Sustainability isn’t a Space to Compete

Working together to make collective progress

Google’s design journey is young. It was ten years ago that Google launched its interface system, Material Design, changing the trajectory of the company’s design culture and impact. Industrial designer Dieter Rams’s ten principles for “Good Design” informed the shift. Good design, to him, is a process developed honestly alongside innovative technologies with care, accuracy, and respect for people and the environment we all share, emphasizing sustainability.

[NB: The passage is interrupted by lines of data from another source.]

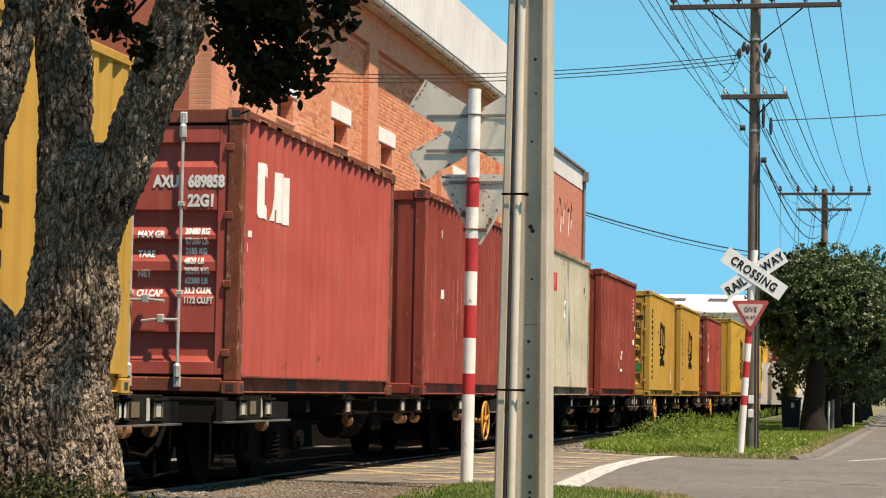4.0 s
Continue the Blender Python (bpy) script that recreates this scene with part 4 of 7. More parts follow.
def post_wear(c, L, H, seed):
    """Rust and bared paint along the edges of the corner posts and the top rail."""
    r = random.Random(seed)
    for name, ink, n in (("edge_wear", pale_scrape, 26), ("edge_rust", rust_run, 34)):
        sp = []
        for k in range(n):
            y = r.choice((0.018, 0.03, 0.1, L - 0.05, L - 0.13)) + r.uniform(-0.004, 0.01)
            z, l = 0.14 + (H - 0.5) * r.random(), 0.05 + 0.2 * r.random() ** 2
            sp.append((y, z, y + r.uniform(0.006, 0.02), z + l))
        tagged(patch(name, ink, c, sp, lambda u, v, o: (-0.0117 + o, u, v), 0.0014, "worn edges of the corner posts"), kind="stuff")
        sp = []
        for k in range(n // 2):
            y = 0.2 + (L - 0.9) * r.random()
            sp.append((y, H - 0.08, y + 0.03 + 0.3 * r.random() ** 2, H - 0.08 + r.uniform(0.01, 0.05)))
        tagged(patch(name, ink, c, sp, lambda u, v, o: (-0.0047 + o, u, v), 0.0014, "worn edge of the top rail"), kind="stuff")


faded_pink = mat("faded_pink_print", (0.72, 0.32, 0.3), 0.6, col2=(0.78, 0.55, 0.5), scale=4)


def red_white_strip(c, y, H, ink=red_ink):
    """Upright marker strip, white with red blocks."""
    z0, z1 = 0.29, H - 0.2
    f = lambda u, v, o: (-0.0215 + o, u, v)
    patch("marker_strip", sign_white, c, [(y, z0, y + 0.48, z1)], f, 0.004, "upright white marker strip")
    for k in range(3):
        a = z0 + 0.22 + k * 0.85
        poly_patch("marker_block", ink, c, [[(y + 0.01, a), (y + 0.26, a), (y + 0.22, a + 0.5), (y + 0.01, a + 0.5)]], lambda u, v, o: (-0.0175 + o, u, v), 0.003, "faded red block")




def at(c, s, z=DECK):
    train.append((c, s, z))
    c.matrix_basis = pose(TRAIN_X, s, z)
    return c


# from the head of the train backwards
c = at(container("blue high steel container with orange placard", L40, HC, "deep_blue", True, rail_colour="dark_blue_frame"), 1.57)
placard(c, 11.47, 1.12, 0.36, 0.4, yellow_ink, label="orange caution placard")
placard(c, 11.55, 1.66, 0.36, 0.24, sign_white, label="white placard with red print")
column_bars(c, 11.86, 1.12, 1.6, 6, white_ink, 0.07)
c = at(container("blue high steel container with patched side and marker strip", L40, HC, "deep_blue", True, rail_colour="dark_blue_frame"), 16.5)
red_white_strip(c, 0.6, HC, faded_pink)
patch("paint_patch", mat("repaint_teal", (0.018, 0.085, 0.13), 0.5), c, [(5.0, 0.47, 5.8, 1.24)], SIDE, 0.003, "rectangular teal repaint patch")
patch("scrape", mat("chalky_scrape", (0.32, 0.42, 0.5), 0.8), c, [(3.44, 0.26, 3.6, 0.37), (5.92, 0.57, 5.95, 1.26), (6.2, 0.5, 6.22, 1.2), (6.28, 0.6, 6.3, 1.0), (8.5, 0.55, 8.53, 1.15)], SIDE, 0.003, "pale scrapes")
patch("rust_patch", rusty, c, [(6.85, 0.2, 7.4, 0.42)], SIDE, 0.002, "brown rust patch low on the side")
placard(c, 11.36, 1.22, 0.42, 0.34, sign_white, label="white placard with red print")
patch("red_print", red_ink, c, [(11.42, 1.4, 11.52, 1.52), (11.57, 1.44, 11.62, 1.52), (11.66, 1.4, 11.74, 1.52), (11.4, 1.26, 11.74, 1.34)], lambda u, v, o: (-0.017 + o, u, v), 0.003)
placard(c, 11.42, 0.66, 0.3, 0.38, yellow_ink, label="orange caution placard")
patch("lettering_bar", black_ink, c, [(11.46, 0.94, 11.68, 0.98), (11.5, 0.84, 11.64, 0.88), (11.47, 0.74, 11.67, 0.78)], lambda u, v, o: (-0.017 + o, u, v), 0.003)
column_bars(c, 11.15, 2.2, 2.6, 4, white_ink, 0.24, fill=0.45)
placard(c, 11.5, 1.85, 0.25, 0.12, yellow_ink, label="small yellow triangle label")
data_block(c, -0.75, 1.9, 5, white_ink, 0.5, 0.06, 0.11, 5)
c = at(container("yellow twenty-foot steel container with black emblem", L20, ST, "worn_yellow", False), 33.7)
carrier_mark(c, 2.32, 0.78, 1.38, 1.14)
column_bars(c, 0.62, 0.5, 2.26, 13, black_ink, 0.1)
upright(c, "MSDU 265763 2", -0.5, 2.22, 0.125, black_ink, 0.105)
c = at(container("weathered light red twenty-foot container with white emblem", L20, ST, "pink_red", True, rail_colour="rusty_red"), 42.55)
post_wear(c, L20, ST, 4)
scratches(c, L20, ST, 16, 10)
door_marks(c, ST, [(-0.86, "AXU"), (-0.53, "689858"), (-0.14, "6"), (-0.53, "22G1")], seed=3, data=("30480 KG", "67200 LB", "2185 KG", "4820 LB", "28295 KG", "62380 LB", "33.2 CU.M.", "1172 CU.FT"))
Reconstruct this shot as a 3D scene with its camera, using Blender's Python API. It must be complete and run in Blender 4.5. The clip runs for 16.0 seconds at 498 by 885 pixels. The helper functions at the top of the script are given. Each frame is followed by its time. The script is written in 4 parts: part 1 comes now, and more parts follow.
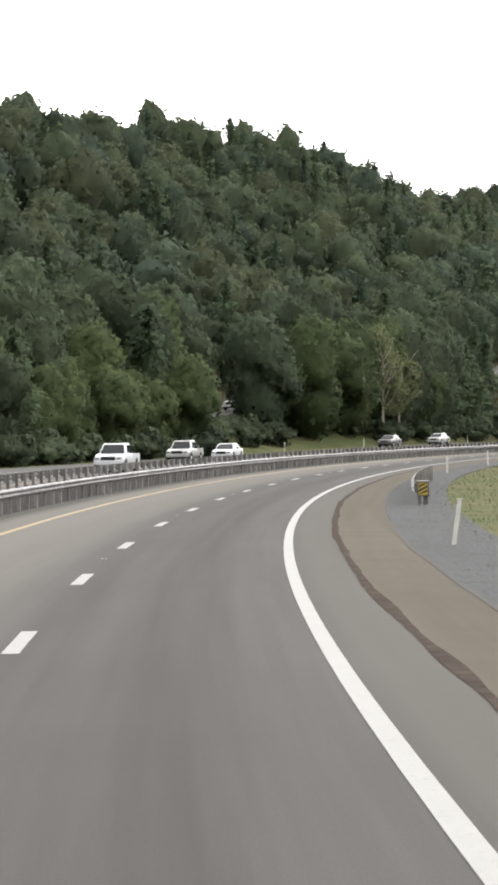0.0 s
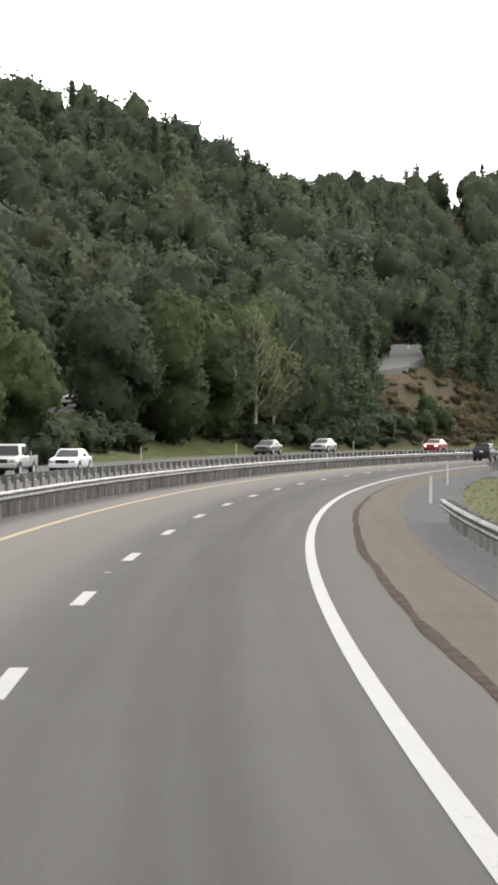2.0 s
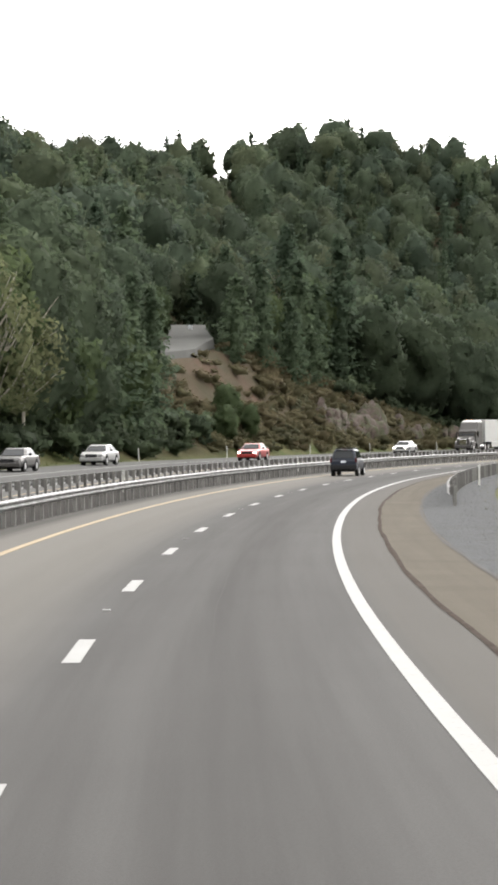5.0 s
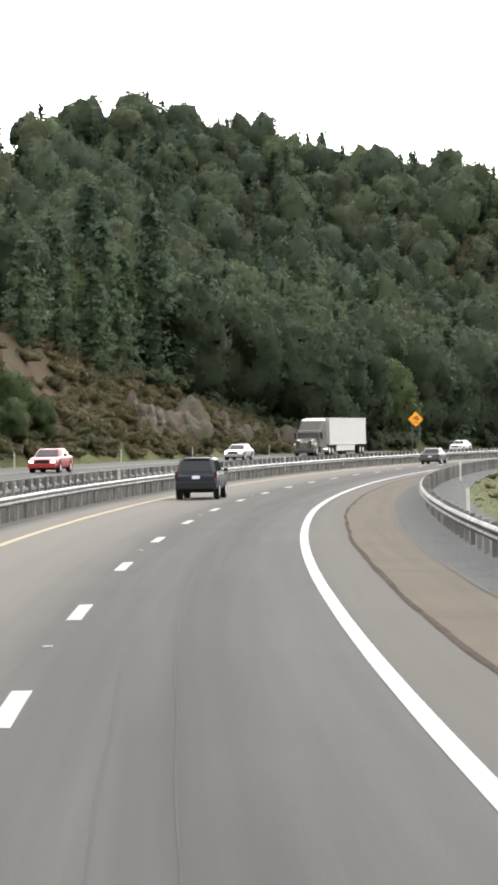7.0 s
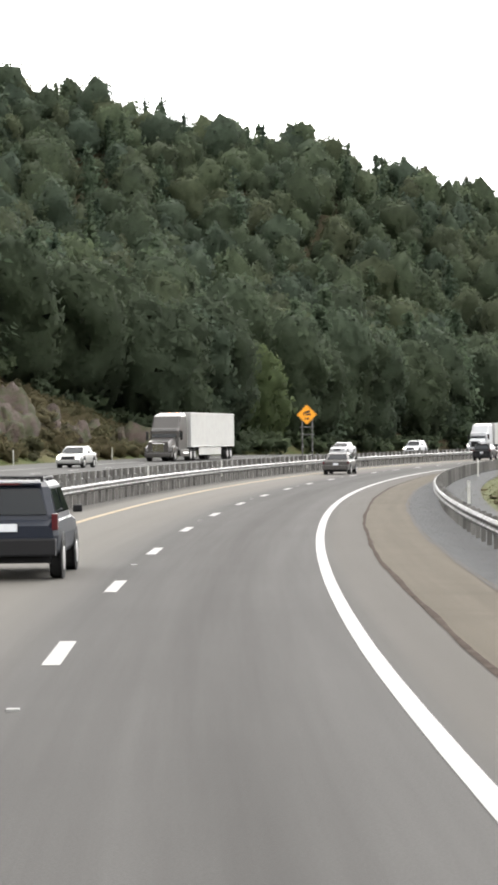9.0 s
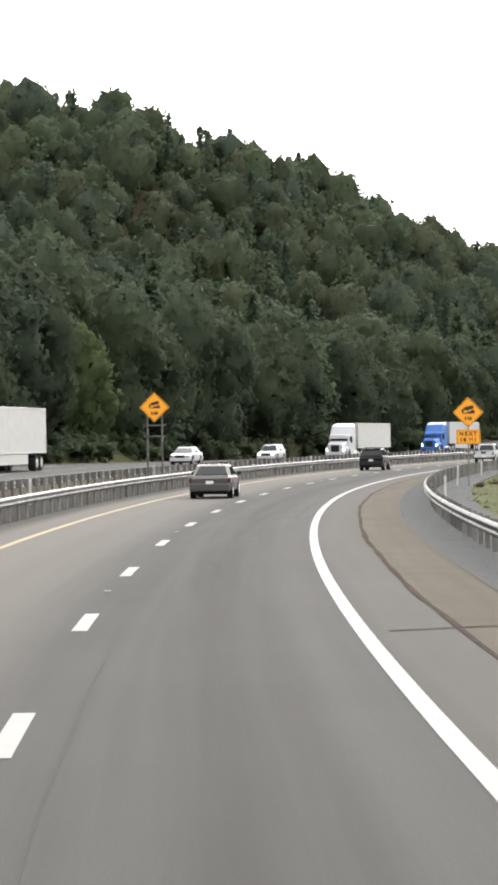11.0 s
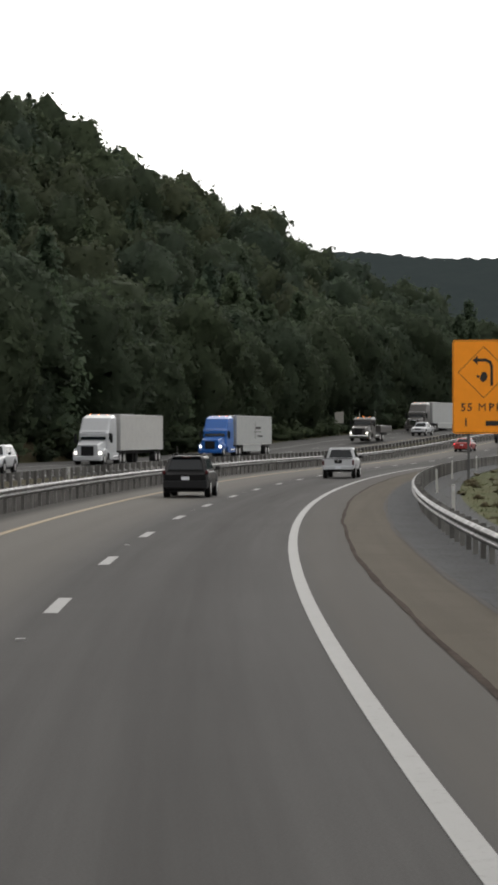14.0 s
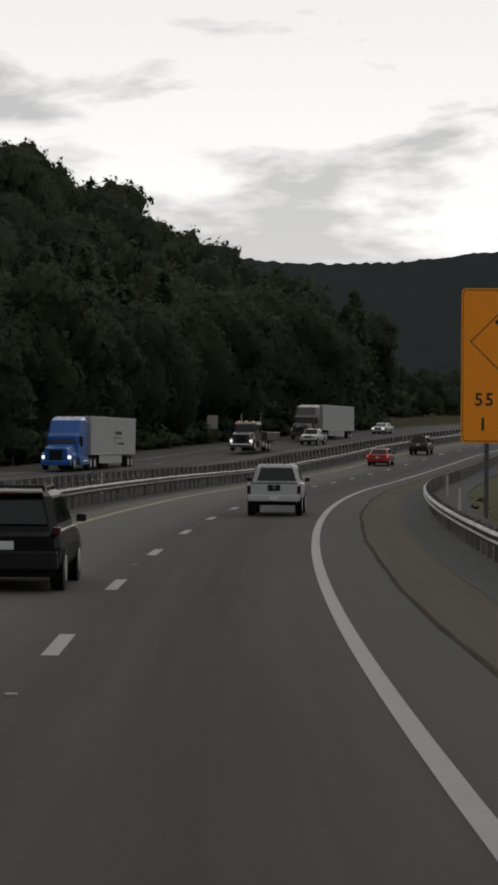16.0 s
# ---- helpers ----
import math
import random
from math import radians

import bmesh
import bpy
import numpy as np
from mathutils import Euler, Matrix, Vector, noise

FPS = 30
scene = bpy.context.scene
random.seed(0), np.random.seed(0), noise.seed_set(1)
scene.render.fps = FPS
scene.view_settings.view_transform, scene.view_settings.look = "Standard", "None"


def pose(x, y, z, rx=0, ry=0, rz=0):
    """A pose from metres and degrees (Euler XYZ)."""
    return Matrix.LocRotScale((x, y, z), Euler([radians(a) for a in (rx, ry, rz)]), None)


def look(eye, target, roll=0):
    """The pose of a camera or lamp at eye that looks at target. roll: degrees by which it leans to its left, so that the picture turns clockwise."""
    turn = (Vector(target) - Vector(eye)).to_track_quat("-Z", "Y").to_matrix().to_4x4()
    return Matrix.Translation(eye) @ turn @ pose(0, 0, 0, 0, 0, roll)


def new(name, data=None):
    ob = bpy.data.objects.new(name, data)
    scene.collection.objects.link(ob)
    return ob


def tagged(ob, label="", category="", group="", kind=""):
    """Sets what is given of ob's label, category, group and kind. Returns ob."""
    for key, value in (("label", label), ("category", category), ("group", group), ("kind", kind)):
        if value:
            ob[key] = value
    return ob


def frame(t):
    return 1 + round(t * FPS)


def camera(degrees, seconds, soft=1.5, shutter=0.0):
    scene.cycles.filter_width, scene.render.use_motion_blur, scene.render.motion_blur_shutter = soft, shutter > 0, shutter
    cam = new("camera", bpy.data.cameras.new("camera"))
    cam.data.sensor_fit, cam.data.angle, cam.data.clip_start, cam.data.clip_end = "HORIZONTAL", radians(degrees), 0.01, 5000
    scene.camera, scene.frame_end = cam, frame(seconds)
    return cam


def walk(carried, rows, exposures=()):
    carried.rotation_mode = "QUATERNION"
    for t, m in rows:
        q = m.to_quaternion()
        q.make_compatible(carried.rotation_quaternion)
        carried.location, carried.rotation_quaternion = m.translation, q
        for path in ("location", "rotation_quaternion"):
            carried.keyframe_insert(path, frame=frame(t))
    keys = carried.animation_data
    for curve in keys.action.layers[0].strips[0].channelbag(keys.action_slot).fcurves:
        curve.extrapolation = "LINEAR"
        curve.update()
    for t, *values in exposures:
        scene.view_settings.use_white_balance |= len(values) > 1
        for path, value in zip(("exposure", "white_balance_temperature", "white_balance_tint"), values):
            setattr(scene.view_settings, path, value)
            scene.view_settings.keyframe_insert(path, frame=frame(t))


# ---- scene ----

CAMERA_ROWS = [
    (0.0, 0.139, 0.746, 2.507, 89.781, 0.806, -3.825),
    (0.5, 0.354, 14.189, 2.507, 89.807, 0.625, -4.806),
    (1.0, 0.820, 27.560, 2.507, 89.769, 0.039, -5.818),
    (1.5, 1.547, 40.871, 2.507, 89.866, 0.075, -7.101),
    (2.0, 2.548, 54.224, 2.507, 89.837, -0.037, -7.956),
    (2.5, 3.806, 67.636, 2.507, 89.901, -0.122, -9.077),
    (3.0, 5.364, 81.092, 2.507, 89.929, -0.282, -10.233),
    (3.5, 7.160, 94.519, 2.507, 89.925, -0.052, -11.272),
    (4.0, 9.215, 107.909, 2.507, 89.921, 0.179, -12.287),
    (4.5, 11.527, 121.258, 2.507, 89.917, 0.410, -13.299),
    (5.0, 14.094, 134.562, 2.507, 89.913, 0.640, -14.309),
    (5.5, 16.914, 147.815, 2.507, 89.910, 0.871, -15.316),
    (6.0, 20.037, 161.103, 2.507, 89.843, 0.680, -16.873),
    (6.5, 23.478, 174.355, 2.507, 89.766, 0.751, -18.217),
    (7.0, 27.181, 187.474, 2.507, 89.920, 0.900, -19.517),
    (7.5, 31.159, 200.564, 2.507, 89.892, 1.124, -20.657),
    (8.0, 35.436, 213.715, 2.507, 89.859, 0.862, -21.699),
    (8.5, 39.950, 227.014, 2.507, 89.873, 0.736, -22.762),
    (9.0, 44.741, 240.216, 2.507, 89.887, 0.610, -23.844),
    (9.5, 49.809, 253.316, 2.507, 89.901, 0.484, -24.943),
    (10.0, 55.155, 266.306, 2.507, 89.915, 0.359, -26.038),
    (10.5, 60.772, 279.182, 2.507, 89.929, 0.233, -27.105),
    (11.0, 66.736, 291.848, 2.507, 89.920, 0.744, -28.636),
    (11.5, 72.837, 304.244, 2.507, 89.826, 0.489, -30.151),
    (12.0, 79.184, 316.495, 2.507, 89.816, 0.813, -31.089),
    (12.5, 85.816, 328.653, 2.507, 89.800, 0.792, -32.112),
    (13.0, 92.725, 340.723, 2.507, 89.871, 0.576, -33.489),
    (13.5, 99.799, 352.782, 2.507, 89.832, 0.219, -34.724),
    (14.0, 107.124, 364.570, 2.507, 89.826, 0.085, -35.553),
    (14.5, 114.552, 376.126, 2.507, 89.801, -0.105, -36.432),
    (15.0, 122.106, 387.474, 2.507, 89.879, -0.647, -37.478),
    (15.5, 129.888, 398.509, 2.507, 90.080, 0.135, -38.398),
    (16.0, 137.764, 409.346, 2.507, 90.032, -0.428, -39.420),
]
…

The first Google Chromecast landed in 2013, at the beginning of Google’s changing design culture. A team of product engineers, designers, and supply chain leads collaborated to rethink the materials for the second generation. The result was Google’s first product made with postconsumer recycled plastic. They did this again with the Nest Mini smart speaker, the first smart device made with recycled textiles.

Reducing negative impact on the world quickly became a central value to the design and development teams responsible for Pixel, Fitbit, and Nest devices, all part of the company’s growing hardware portfolio. For design principles, the forms and colors found in nature inspired this work.

It’s a process

Through a series of reflections, investigations, and adaptations, each Google product moves closer to more sustainable solutions. Using this iterative process, Pixel phones are designed with 100% recycled aluminum to reduce their carbon footprint,¹ and plastic will be eliminated from packaging by 2025.

Even the process of developing a sustainability-committed process is iterative. Getting the Nest Mini right took 32 prototypes to validate designs before it was ready. The process delivered an innovative recycled textile and offered scalable innovation lessons transferable into other areas. Turning one success into many is now a standard practice at Google.

Lessons learned include asking more questions at the beginning and looking at the entire context of a product. Where will it sit in space? On bodies? What form or color is appropriate? How can more recycled materials be incorporated? How to reduce waste and pollution? How to keep the product in use for as long as possible?

Making devices last longer to help reduce waste requires a long-term outlook and new approaches. Pixel 8 and 8 Pro were the first devices to provide seven years of software support. Months after this was announced, in 2023, similar commitments were seen across the consumer devices industry. It’s a healthy competition to push the boundaries of how products and supply chains can contribute to a positive future.

Moving forward, together

The US Environmental Protection Agency frames sustainability as creating and maintaining the conditions under which humans and nature can exist in productive harmony. Devices, companies, people, and environments rely on each other to achieve this, and the hardware industry still has much to learn and far to go. With many Google teams embedding sustainability into their daily work, they will keep innovating, scaling, evolving, and sharing.

Longevity, recycling, using safe materials, reducing waste, conserving energy, and reducing carbon are just a start. The next step forward is working together with other organizations and companies — like sharing chemical hazard assessments with chemFORWARD and making devices more repairable with iFixit. Google’s 2023 Environmental Report outlines how the company is driving positive environmental outcomes throughout many areas so that, together, it’s possible to better transition to resilient, low-carbon approaches that will benefit everyone.

¹ The aluminum in the enclosure of Pixel 5, launched in 2020, was made with 100% recycled content. And the aluminum in the enclosure of all Pixel phones since Pixel 6, including the latest Pixel 8 and 8 Pro, has been made with 100% recycled content, reducing the carbon footprint of the aluminum portion of the enclosures by over 35% compared to 100% primary aluminum. The carbon-footprint-reduction claim is based on third-party-verified life cycle assessment. Recycled aluminum in the enclosures is at least 9% of applicable product based on weight.